Archaeology: 10th Century buckles with imperial symbols found in Bulgaria’s Pliska

Written by on August 22, 2014 in Bulgaria - Comments Off
imperial symbols found in Pliska Bulgaria

Valuable buckles with the images of imperial symbols have been found by archaeologists working at the site of medieval Pliska in north-eastern Bulgaria.

Pliska, which boasts a large archaeological reserve and is the subject of ongoing digs, is best known as having been the capital of the First Bulgarian Kingdom from 681 to 893CE.

According to a report on August 22 2014 by public broadcaster Bulgarian National Television, the finds date back about 1100 years.

They were found in part of the palace complex of the first Bulgarian capital.

The find of the buckles with the imperial symbols is extremely rare for Pliska in spite of the former capital’s lively contacts with the Byzantine empire.

Archaeologist Andrei Aladzhov said that the two finds were bronze belt buckles from the 10th century.
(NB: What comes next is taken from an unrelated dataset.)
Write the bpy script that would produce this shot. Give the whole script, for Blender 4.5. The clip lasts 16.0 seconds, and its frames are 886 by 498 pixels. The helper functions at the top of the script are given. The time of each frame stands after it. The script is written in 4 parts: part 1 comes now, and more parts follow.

One had an image of the mythical Gryphon and the other depicts the ascension of Alexander, borne into the sky in a chariot pulled by four horses.

The place where the find was made is in the north-western part of the stone arena where in the past there was a huge wooden platform in the shape of a hemisphere. Behind that was another wooden building which archaeologists are exploring further.

Aladzhov said that the building attached to the stands was seen as being likely to have been a room to prepare those who were coming out to perform in the arena.

The medieval stone arena or theatre had an important place in the city plan of Pliska. It is close to the ruler’s palace and administrative buildings of the former capital city.